If the reason for termination is OOMKilled, follow these steps to increase the memory:

  1. Open the Projects tab and select the required project
  2. In the Environments tab, select the required Environment.
  3. Now, in the Resource Center tab, select the appropriate log_collector resource.
  4. Under the Spec Overrides tab, click Edit.
  5. To increase the memory for affected components, update the memory limits at the specified JSON path by referring to the Helm chart.
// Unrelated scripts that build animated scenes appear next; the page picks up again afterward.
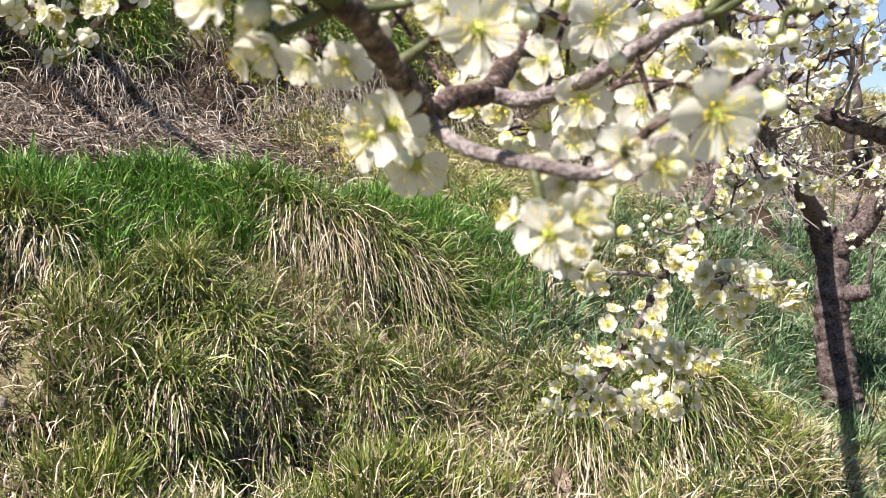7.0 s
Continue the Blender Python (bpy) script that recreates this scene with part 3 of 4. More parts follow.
def calyx_mesh():
    """The green cup behind the petals with five rounded sepals and a yellow heart in front, on a short stalk."""
    verts, faces = lathe([(-0.24, 0.03), (-0.18, 0.035), (-0.15, 0.07), (-0.07, 0.11), (0.0, 0.125), (0.012, 0.10)], 10, SEPAL, "calyx")
    mats = [0] * len(faces)
    for k in range(5):
        a = 2 * math.pi * (k + 0.5) / 5
        ca, sa = math.cos(a), math.sin(a)
        b = len(verts)
        for u, half, z in ((0.10, 0.055, -0.03), (0.15, 0.07, -0.045), (0.19, 0.05, -0.05), (0.21, 0.015, -0.045)):
            for v in (-1, 1):
                verts.append((u * ca - v * half * sa, u * sa + v * half * ca, z))
        for i in range(3):
            faces.append((b + 2 * i, b + 2 * i + 1, b + 2 * i + 3, b + 2 * i + 2))
            mats.append(0)
    b = len(verts)
    hv, hf = lathe([(0.02, 0.085), (0.035, 0.07), (0.045, 0.03), (0.16, 0.012), (0.34, 0.010)], 8, HEART, "heart")
    verts += hv
    faces += [tuple(b + i for i in f) for f in hf]
    mats += [1] * len(hf)
    me = mesh_of("blossom", verts, faces, SEPAL)
    me.materials.append(HEART)
    me.polygons.foreach_set("material_index", mats)
    return me


def bud_mesh():
    """A round white bud with overlapping petals in a green cup and a red-brown scale at its foot."""
    verts, faces = [], []
    rings = 9
    sides = 15
    for i in range(rings):
        a = math.pi * i / (rings - 1)
        for k in range(sides):
            f = 2 * math.pi * k / sides
            fold = 1 + 0.06 * ((k % 3) - 1) * math.sin(a) ** 2
            r = 0.5 * math.sin(a) * fold + 0.001
            verts.append((r * math.cos(f + 0.35 * i / rings), r * math.sin(f + 0.35 * i / rings), 0.47 - 0.5 * math.cos(a) * 1.04))
    for i in range(rings - 1):
        for k in range(sides):
            p, q = i * sides + k, i * sides + (k + 1) % sides
            faces.append((p, q, q + sides, p + sides))
    mats = [0] * len(faces)
    for ring_set, idx in (([(-0.10, 0.10), (-0.02, 0.31), (0.12, 0.46), (0.28, 0.512), (0.36, 0.50)], 1), ([(-0.24, 0.08), (-0.19, 0.13), (-0.12, 0.14), (-0.06, 0.09)], 2)):
        b = len(verts)
        cv, cf = lathe(ring_set, 10, SEPAL, "cup")
        if idx == 1:
            cv = [(x, y, z + (0.16 * math.cos(5 * math.atan2(y, x)) if z > 0.2 else 0)) for x, y, z in cv]
        verts += cv
        faces += [tuple(b + i for i in f) for f in cf]
        mats += [idx] * len(cf)
    me = mesh_of("bud", verts, faces, BUD_PETAL)
    me.materials.append(CUP)
    me.materials.append(SCALE)
    me.polygons.foreach_set("material_index", mats)
    return me


PETALS = [petal_mesh(s) for s in range(4)]
STAMENS = [stamen_mesh(36, s, sp) for s, sp in ((1, 1.15), (2, 0.95), (3, 0.8), (4, 0.4))]
FEW_STAMENS = [stamen_mesh(22, s, 0.75, 1.3) for s in (5, 6)]
CALYX = calyx_mesh()
COARSE = [petal_mesh(s, 6, 4) for s in range(3)]
FAR_COROLLAS = [corolla_mesh(o, s, COARSE) for s, o in enumerate((0.95, 0.8, 0.6, 0.45, 0.3))]
COROLLAS = [corolla_mesh(o, s, [petal_mesh(q, 7, 5) for q in range(4)]) for s, o in enumerate((0.95, 0.85, 0.75, 0.6, 0.45, 0.3))]
BUD = bud_mesh()
bloom_rng = random.Random(17)


def facing(place, way, mm):
    turn = Vector(way).to_track_quat("Z", "Y").to_matrix().to_4x4()
    s = mm / 1000
    return TREE_INV @ Matrix.Translation(place) @ turn @ pose(0, 0, 0, 0, 0, bloom_rng.uniform(0, 360)) @ Matrix.Diagonal((s, s, s, 1))


def stalk(place, way, mm, parent_name="stalk"):
    """A short stalk from the foot of a flower to the nearest wood."""
    foot = Vector(place) - Vector(way).normalized() * mm * 0.0002
    wood = min(STEM_POINTS, key=lambda q: (q - foot).length_squared)
    gap = (wood - foot).length
    if 0.003 < gap < 0.07:
        bow = foot.lerp(wood, 0.45) - Vector(way).normalized() * gap * 0.2
        v, f = tube([foot, bow, wood], [0.0007, 0.0009, 0.0014], 6, 0.1, 0.2, 4, 3)
        STEM_POINTS.extend(foot.lerp(wood, k) for k in (0.25, 0.5, 0.75))
        piece(parent_name, mesh_of("stalk", [TREE_INV @ p for p in v], f, GREEN if gap < 0.012 else BROWN_BARK), tree)


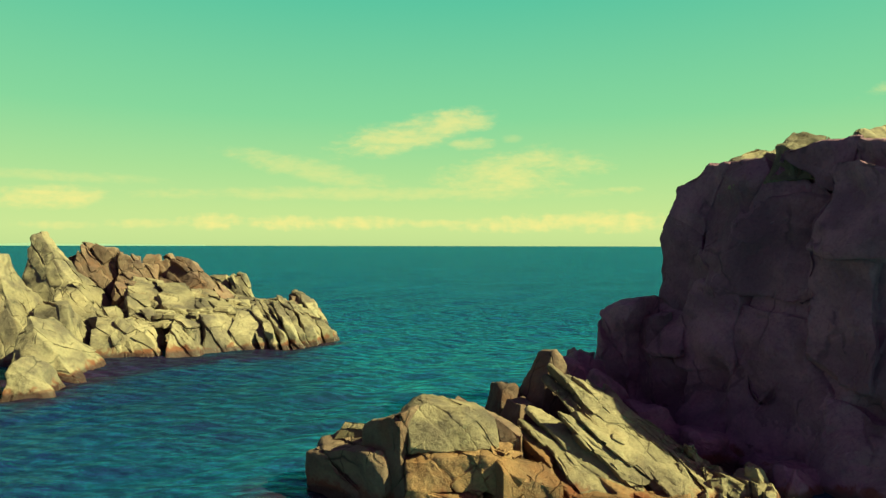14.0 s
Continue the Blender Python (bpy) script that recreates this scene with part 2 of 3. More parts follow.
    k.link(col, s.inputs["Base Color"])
    s.inputs["Roughness"].default_value = 0.6
    s.inputs["Specular IOR Level"].default_value = 0.0
    k.link(b.outputs[0], s.inputs["Normal"])
    gloss = k.add("ShaderNodeBsdfGlossy")
    gloss.inputs["Roughness"].default_value, gloss.inputs["Color"].default_value = 0.24, (0.22, 0.80, 1.0, 1)
    k.link(b.outputs[0], gloss.inputs["Normal"])
    fres = k.add("ShaderNodeFresnel")
    fres.inputs["IOR"].default_value = 1.333
    k.link(b.outputs[0], fres.inputs["Normal"])
    both = k.add("ShaderNodeMixShader")
    sheen = k.ramp(fres.outputs[0], (0.0, 0.0), (0.08, 0.02), (0.16, 0.08), (0.24, 0.18), (0.36, 0.45), (0.54, 1.0), (0.85, 1.0), (0.95, 0.66), (1.0, 0.40))
    gust = k.math("ADD", k.math("MULTIPLY", k.noise(p, 0.55, 4, 0.62, 0.3), 0.55), k.math("MULTIPLY", k.noise(p, 0.085, 4, 0.6), 0.45))
    ruffle = k.ramp(gust, (0.34, 0.80), (0.46, 0.93), (0.55, 1.04), (0.66, 1.12))
    # less reflection over the shore bands and the cove
    gloss_kept = k.math("SUBTRACT", 1.0, k.math("MAXIMUM", k.math("MULTIPLY", shore_band, 0.6), k.math("MULTIPLY", cove, 0.2)))
    zone_gloss = k.math("MULTIPLY_ADD", shallow, 0.30, 0.88)  # reflection is set weaker on the open water beyond
    # the painted wave pattern also raises and lowers the reflection's share
    k.link(k.math("MULTIPLY", k.math("MULTIPLY", sheen, k.math("MULTIPLY", gloss_kept, zone_gloss)), k.math("MULTIPLY", ruffle, k.ramp(crest, (0.36, 0.42), (0.50, 0.97), (0.62, 1.65)))), both.inputs[0])
    k.link(s.outputs[0], both.inputs[1])
    k.link(gloss.outputs[0], both.inputs[2])
    out = [n for n in m.node_tree.nodes if n.type == "OUTPUT_MATERIAL"][0]
    k.link(both.outputs[0], out.inputs[0])
    return m


SEA = sea_material()


# ---- the sea, one sheet to the horizon ----
def mesh_of(name, verts, faces, mat, smooth=True, sharp=0):
    verts, faces = np.asarray(verts, np.float32), np.asarray(faces, np.int32)
    me = bpy.data.meshes.new(name)
    me.vertices.add(len(verts))
    me.vertices.foreach_set("co", verts.ravel())
    n = faces.shape[1]
    me.loops.add(faces.size)
    me.loops.foreach_set("vertex_index", faces.ravel())
    me.polygons.add(len(faces))
    me.polygons.foreach_set("loop_start", np.arange(0, faces.size, n, dtype=np.int32))
    me.update(calc_edges=True)
    me.polygons.foreach_set("use_smooth", np.full(len(faces), smooth))
    if sharp:
        me.set_sharp_from_angle(angle=radians(sharp))
    me.materials.append(mat)
    return me


def sea_sheet():
    rng = np.random.default_rng(11)
    centre = np.array([0.0, -48.0])
    r = [0.0, 8.0]
    while r[-1] < 4850:
        r.append(r[-1] + max(0.23, 0.0135 * (r[-1] - 64)))
    r = np.array(r)
    ahead = np.linspace(-42, 42, 325)
    around = np.linspace(42, 318, 40)[1:-1]
    turn = np.radians(np.concatenate([ahead, around]))
    R, A = np.meshgrid(r, turn, indexing="ij")
    X, Y = centre[0] + R * np.sin(A), centre[1] + R * np.cos(A)
    Z = np.zeros_like(X)
    gap = np.maximum(0.23, 0.0135 * np.maximum(R - 64, 0))
    front = np.clip((np.radians(42) - np.abs((A + np.pi) % (2 * np.pi) - np.pi)) / 0.1, 0, 1)
    for _ in range(46):
        lam = 0.65 * 4 ** rng.random()
        way = radians(90 + 14) + rng.normal(0, 0.42)
        amp = 0.0066 * lam ** 0.7
        k = 2 * np.pi / lam
        ph = k * (X * math.cos(way) + Y * math.sin(way)) + rng.random() * 6.283 + 0.8 * np.sin(0.13 * X + rng.random() * 6) + 0.8 * np.sin(0.11 * Y + rng.random() * 6)
        Z += amp * (np.sin(ph) + 0.22 * np.cos(2 * ph)) * np.clip(lam / (3.0 * gap) - 1, 0, 1) * front
    for lam, deg, amp in ((7.5, -32, 0.06), (5.2, -20, 0.04), (3.4, -38, 0.03), (11.0, -44, 0.05)):
        k = 2 * np.pi / lam
        ph = k * (X * math.cos(radians(deg)) + Y * math.sin(radians(deg))) + 1.3 * np.sin(0.05 * X + lam) + 1.1 * np.sin(0.043 * Y + lam)
        Z += amp * (np.sin(ph) + 0.25 * np.cos(2 * ph)) * np.clip(lam / (3.0 * gap) - 1, 0, 1) * front
    n, m = X.shape
    i, j = np.meshgrid(np.arange(n - 1), np.arange(m), indexing="ij")
    a, b = (i * m + j).ravel(), (i * m + (j + 1) % m).ravel()
    faces = np.stack([a, b, b + m, a + m], 1)[:, ::-1]
    return mesh_of("sea", np.stack([X, Y, Z], -1).reshape(-1, 3), faces, SEA)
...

JSON path to increase memory limits:

advanced.<flavor>.loki.values.<component>.resources.limits.memory

Example JSON to increase memory for the ingester component:

{  
  "advanced": {  
    "<loki|loki_s3|loki_blob|loki_gcs>": {  
      "loki": {  
        "values": {  
          "ingester": {  
            "resources": {  
              "limits": {  
                "memory": "700Mi"  
              }  
            }  
          }  
        }  
      }  
    }  
  }  
}
  1. After updating the memory limits, perform a release to apply the changes.
  2. Monitor the components to ensure there are no further occurrences of OOMKilled or CrashLoopBackOff status.